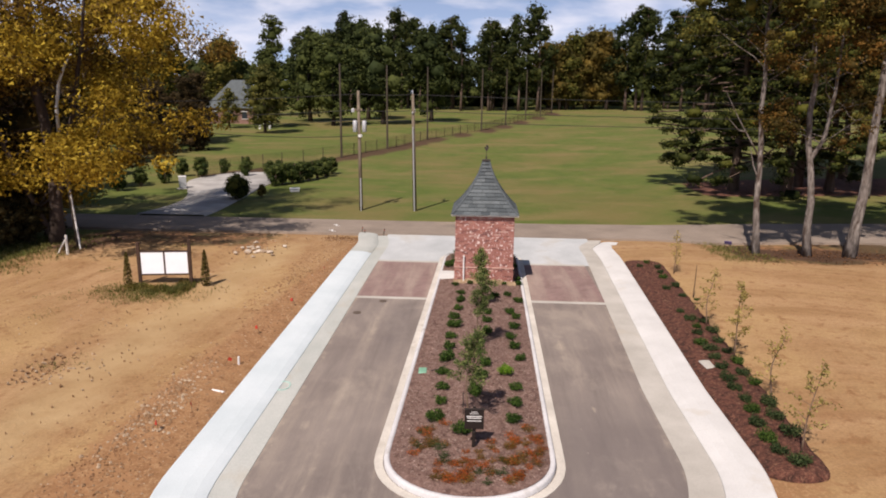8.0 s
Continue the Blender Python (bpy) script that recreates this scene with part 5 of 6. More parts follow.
def build_far_trees():
    rng = random.Random(8)
    # stand of pines and oaks closing the turf to the west
    pines = [make_far(80 + k, 25 + 0.8 * k, 0.36, 0.22 + 0.05 * (k % 3), 5.9 + 0.5 * (k % 2), 11, 98, 0.56, 0.2, 20) for k in range(5)]
    oaks = [make_far(90 + k, 18 + k, 0.4, 0.16, 7.4, 13, 125, 0.5, 0.2, 22) for k in range(3)]
    for i in range(80):
        y = -46 + i * 2.25 + rng.uniform(-1.6, 1.6)
        if 64 < y < 71 or -23 < y < -17 or rng.random() < 0.08:
            continue
        x = -196 - rng.uniform(0, 22) + 0.12 * (y - 30)
        if 33 < y < 56:
            plant_tree(oaks[i % 3], x, y, rng.uniform(0, 360), rng.uniform(1.05, 1.3), M["bark_dark"], M["leaf_brown"] if rng.random() < 0.6 else M["leaf_oak"], "broad oak turning brown at the far edge of the turf", group="trees at the turf's edge")
        else:
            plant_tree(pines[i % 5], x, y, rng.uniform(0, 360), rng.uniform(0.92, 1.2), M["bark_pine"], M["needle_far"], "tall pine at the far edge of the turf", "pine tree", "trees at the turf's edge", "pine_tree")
    for x, y, sc in ((-128, -18, 0.95), (-134, -8, 1.1), (-140, -26, 1.15), (-146, 2, 1.05), (-122, -30, 0.8), (-150, -14, 1.2)):
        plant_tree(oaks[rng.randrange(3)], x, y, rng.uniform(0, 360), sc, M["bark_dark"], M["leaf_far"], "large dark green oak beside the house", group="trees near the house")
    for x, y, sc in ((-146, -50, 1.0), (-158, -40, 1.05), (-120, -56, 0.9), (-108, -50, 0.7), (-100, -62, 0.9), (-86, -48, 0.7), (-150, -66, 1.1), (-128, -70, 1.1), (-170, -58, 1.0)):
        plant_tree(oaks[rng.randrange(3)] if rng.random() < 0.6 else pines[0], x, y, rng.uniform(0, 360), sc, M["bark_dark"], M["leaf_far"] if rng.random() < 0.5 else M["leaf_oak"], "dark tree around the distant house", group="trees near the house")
    for x, y, sc in ((-118, -37.4, 0.42), (-107, -26.5, 0.66)):
        plant_tree(oaks[1], x, y, 31 * x, sc, M["bark_dark"], M["leaf_olive"], "rounded olive-green tree on the lawn before the house", group="trees near the house")
    # yellowing tree by the road, with brown undergrowth behind
    syc = make_broad(101, 24, 0.34, 0.36, 8.6, 44, 5, 150, 0.2, size=1.45, upright=0.34, core=0, dense=0.7, line=((0, 0, 0), (0.0, 0.3, 3.0), (-0.2, 0.1, 6.0), (-0.3, -0.6, 10), (-0.5, -0.9, 16), (-0.5, -0.8, 24)),
                     forks=(((0, -0.15, 0.4), (0.1, -1.1, 2.6), (0.1, -2.3, 5.6), (0.0, -3.3, 9.5), (-0.2, -4.0, 14), (-0.2, -4.3, 18)), ((0, 0.2, 2.2), (0.2, 1.2, 4.6), (0.3, 2.0, 7.6), (0.4, 2.9, 11), (0.3, 3.5, 15))))
    plant_tree(syc, -15.0, -9.6, 0, 1, M["bark_dark"], M["leaf_yellow"], "pale-limbed tree with yellow autumn leaves beside the road", group="trees by the road")
    syc2 = make_far(102, 15, 0.28, 0.06, 6.0, 13, 200, 0.26, 0.2, 36)
    # the tree at (-8.6, -16.2) is out of view, added to shade the verge
    for x, y, sc in ((-70, -31, 0.62), (-78, -33, 0.66), (-62, -30, 0.6), (-84, -31, 0.7), (-90, -33, 0.75), (-75, -26.5, 0.5), (-88, -43, 0.9), (-22.5, -21.5, 1.0), (-8.6, -16.2, 1.0), (-31.0, -31.0, 1.0), (-10.0, -24.0, 1.1)):
        plant_tree(syc2, x, y, 37 * x, sc, M["bark_dark"], M["leaf_thicket"], "dark bushy tree with olive-brown leaves beside the road", group="trees by the road")
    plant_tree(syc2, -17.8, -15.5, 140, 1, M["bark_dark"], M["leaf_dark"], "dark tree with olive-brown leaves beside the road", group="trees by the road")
    plant_tree(syc, -20.5, -14.0, 200, 1.02, M["bark_pale"], M["leaf_amber"], "pale-limbed tree with brownish yellow leaves beside the road", group="trees by the road")
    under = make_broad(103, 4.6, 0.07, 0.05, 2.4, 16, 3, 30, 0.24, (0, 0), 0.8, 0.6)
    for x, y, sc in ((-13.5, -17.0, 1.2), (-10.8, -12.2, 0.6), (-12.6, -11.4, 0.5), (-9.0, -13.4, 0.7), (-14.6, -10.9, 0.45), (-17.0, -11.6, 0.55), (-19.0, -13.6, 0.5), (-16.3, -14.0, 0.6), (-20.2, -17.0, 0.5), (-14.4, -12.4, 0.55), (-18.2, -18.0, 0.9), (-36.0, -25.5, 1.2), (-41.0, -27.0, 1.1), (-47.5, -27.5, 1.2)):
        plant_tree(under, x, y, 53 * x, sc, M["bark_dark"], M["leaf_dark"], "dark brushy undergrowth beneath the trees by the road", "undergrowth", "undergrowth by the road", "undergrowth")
    plant_tree(syc2, -33.5, -24.0, 250, 0.85, M["bark_dark"], M["leaf_thicket"], "dark tree with olive-brown leaves across the road", group="trees by the road")
    plant_tree(syc2, -44.0, -29.0, 20, 0.8, M["bark_dark"], M["leaf_thicket"], "dark tree with olive-brown leaves across the road", group="trees by the road")
    plant_tree(syc2, -52.0, -31.0, 90, 0.75, M["bark_dark"], M["leaf_thicket"], "dark tree with olive-brown leaves across the road", group="trees by the road")
    plant_tree(syc2, -62.0, -38.0, 190, 0.95, M["bark_dark"], M["leaf_oak"], "dark tree with olive-brown leaves across the road", group="trees by the road")
    wood_mass([(-120, 330), (-40, 352), (16, 349), (26, 341), (54, 322), (98, 292), (130, 236), (125, 187), (121, 155), (117, 122), (120, 90), (135, 50), (160, 0)], 77, 9.0, 13.0, "dense mixed woodland closing the field", 3.3)
    wood_mass([(-190, -170), (-232, -60), (-236, 40), (-232, 120), (-200, 220), (-125, 328)], 78, 14.5, 19, "dense dark woodland beyond the turf", 7.0)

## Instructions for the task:
Write out the full set of lines verbatim, without the pictures.

## Output for this exercise:
8.0 s
Continue the Blender Python (bpy) script that recreates this scene with part 5 of 6. More parts follow.
def build_far_trees():
    rng = random.Random(8)
    # stand of pines and oaks closing the turf to the west
    pines = [make_far(80 + k, 25 + 0.8 * k, 0.36, 0.22 + 0.05 * (k % 3), 5.9 + 0.5 * (k % 2), 11, 98, 0.56, 0.2, 20) for k in range(5)]
    oaks = [make_far(90 + k, 18 + k, 0.4, 0.16, 7.4, 13, 125, 0.5, 0.2, 22) for k in range(3)]
    for i in range(80):
        y = -46 + i * 2.25 + rng.uniform(-1.6, 1.6)
        if 64 < y < 71 or -23 < y < -17 or rng.random() < 0.08:
            continue
        x = -196 - rng.uniform(0, 22) + 0.12 * (y - 30)
        if 33 < y < 56:
            plant_tree(oaks[i % 3], x, y, rng.uniform(0, 360), rng.uniform(1.05, 1.3), M["bark_dark"], M["leaf_brown"] if rng.random() < 0.6 else M["leaf_oak"], "broad oak turning brown at the far edge of the turf", group="trees at the turf's edge")
        else:
            plant_tree(pines[i % 5], x, y, rng.uniform(0, 360), rng.uniform(0.92, 1.2), M["bark_pine"], M["needle_far"], "tall pine at the far edge of the turf", "pine tree", "trees at the turf's edge", "pine_tree")
    for x, y, sc in ((-128, -18, 0.95), (-134, -8, 1.1), (-140, -26, 1.15), (-146, 2, 1.05), (-122, -30, 0.8), (-150, -14, 1.2)):
        plant_tree(oaks[rng.randrange(3)], x, y, rng.uniform(0, 360), sc, M["bark_dark"], M["leaf_far"], "large dark green oak beside the house", group="trees near the house")
    for x, y, sc in ((-146, -50, 1.0), (-158, -40, 1.05), (-120, -56, 0.9), (-108, -50, 0.7), (-100, -62, 0.9), (-86, -48, 0.7), (-150, -66, 1.1), (-128, -70, 1.1), (-170, -58, 1.0)):
        plant_tree(oaks[rng.randrange(3)] if rng.random() < 0.6 else pines[0], x, y, rng.uniform(0, 360), sc, M["bark_dark"], M["leaf_far"] if rng.random() < 0.5 else M["leaf_oak"], "dark tree around the distant house", group="trees near the house")
    for x, y, sc in ((-118, -37.4, 0.42), (-107, -26.5, 0.66)):
        plant_tree(oaks[1], x, y, 31 * x, sc, M["bark_dark"], M["leaf_olive"], "rounded olive-green tree on the lawn before the house", group="trees near the house")
    # yellowing tree by the road, with brown undergrowth behind
    syc = make_broad(101, 24, 0.34, 0.36, 8.6, 44, 5, 150, 0.2, size=1.45, upright=0.34, core=0, dense=0.7, line=((0, 0, 0), (0.0, 0.3, 3.0), (-0.2, 0.1, 6.0), (-0.3, -0.6, 10), (-0.5, -0.9, 16), (-0.5, -0.8, 24)),
                     forks=(((0, -0.15, 0.4), (0.1, -1.1, 2.6), (0.1, -2.3, 5.6), (0.0, -3.3, 9.5), (-0.2, -4.0, 14), (-0.2, -4.3, 18)), ((0, 0.2, 2.2), (0.2, 1.2, 4.6), (0.3, 2.0, 7.6), (0.4, 2.9, 11), (0.3, 3.5, 15))))
    plant_tree(syc, -15.0, -9.6, 0, 1, M["bark_dark"], M["leaf_yellow"], "pale-limbed tree with yellow autumn leaves beside the road", group="trees by the road")
    syc2 = make_far(102, 15, 0.28, 0.06, 6.0, 13, 200, 0.26, 0.2, 36)
    # the tree at (-8.6, -16.2) is out of view, added to shade the verge
    for x, y, sc in ((-70, -31, 0.62), (-78, -33, 0.66), (-62, -30, 0.6), (-84, -31, 0.7), (-90, -33, 0.75), (-75, -26.5, 0.5), (-88, -43, 0.9), (-22.5, -21.5, 1.0), (-8.6, -16.2, 1.0), (-31.0, -31.0, 1.0), (-10.0, -24.0, 1.1)):
        plant_tree(syc2, x, y, 37 * x, sc, M["bark_dark"], M["leaf_thicket"], "dark bushy tree with olive-brown leaves beside the road", group="trees by the road")
    plant_tree(syc2, -17.8, -15.5, 140, 1, M["bark_dark"], M["leaf_dark"], "dark tree with olive-brown leaves beside the road", group="trees by the road")
    plant_tree(syc, -20.5, -14.0, 200, 1.02, M["bark_pale"], M["leaf_amber"], "pale-limbed tree with brownish yellow leaves beside the road", group="trees by the road")
    under = make_broad(103, 4.6, 0.07, 0.05, 2.4, 16, 3, 30, 0.24, (0, 0), 0.8, 0.6)
    for x, y, sc in ((-13.5, -17.0, 1.2), (-10.8, -12.2, 0.6), (-12.6, -11.4, 0.5), (-9.0, -13.4, 0.7), (-14.6, -10.9, 0.45), (-17.0, -11.6, 0.55), (-19.0, -13.6, 0.5), (-16.3, -14.0, 0.6), (-20.2, -17.0, 0.5), (-14.4, -12.4, 0.55), (-18.2, -18.0, 0.9), (-36.0, -25.5, 1.2), (-41.0, -27.0, 1.1), (-47.5, -27.5, 1.2)):
        plant_tree(under, x, y, 53 * x, sc, M["bark_dark"], M["leaf_dark"], "dark brushy undergrowth beneath the trees by the road", "undergrowth", "undergrowth by the road", "undergrowth")
    plant_tree(syc2, -33.5, -24.0, 250, 0.85, M["bark_dark"], M["leaf_thicket"], "dark tree with olive-brown leaves across the road", group="trees by the road")
    plant_tree(syc2, -44.0, -29.0, 20, 0.8, M["bark_dark"], M["leaf_thicket"], "dark tree with olive-brown leaves across the road", group="trees by the road")
    plant_tree(syc2, -52.0, -31.0, 90, 0.75, M["bark_dark"], M["leaf_thicket"], "dark tree with olive-brown leaves across the road", group="trees by the road")
    plant_tree(syc2, -62.0, -38.0, 190, 0.95, M["bark_dark"], M["leaf_oak"], "dark tree with olive-brown leaves across the road", group="trees by the road")
    wood_mass([(-120, 330), (-40, 352), (16, 349), (26, 341), (54, 322), (98, 292), (130, 236), (125, 187), (121, 155), (117, 122), (120, 90), (135, 50), (160, 0)], 77, 9.0, 13.0, "dense mixed woodland closing the field", 3.3)
    wood_mass([(-190, -170), (-232, -60), (-236, 40), (-232, 120), (-200, 220), (-125, 328)], 78, 14.5, 19, "dense dark woodland beyond the turf", 7.0)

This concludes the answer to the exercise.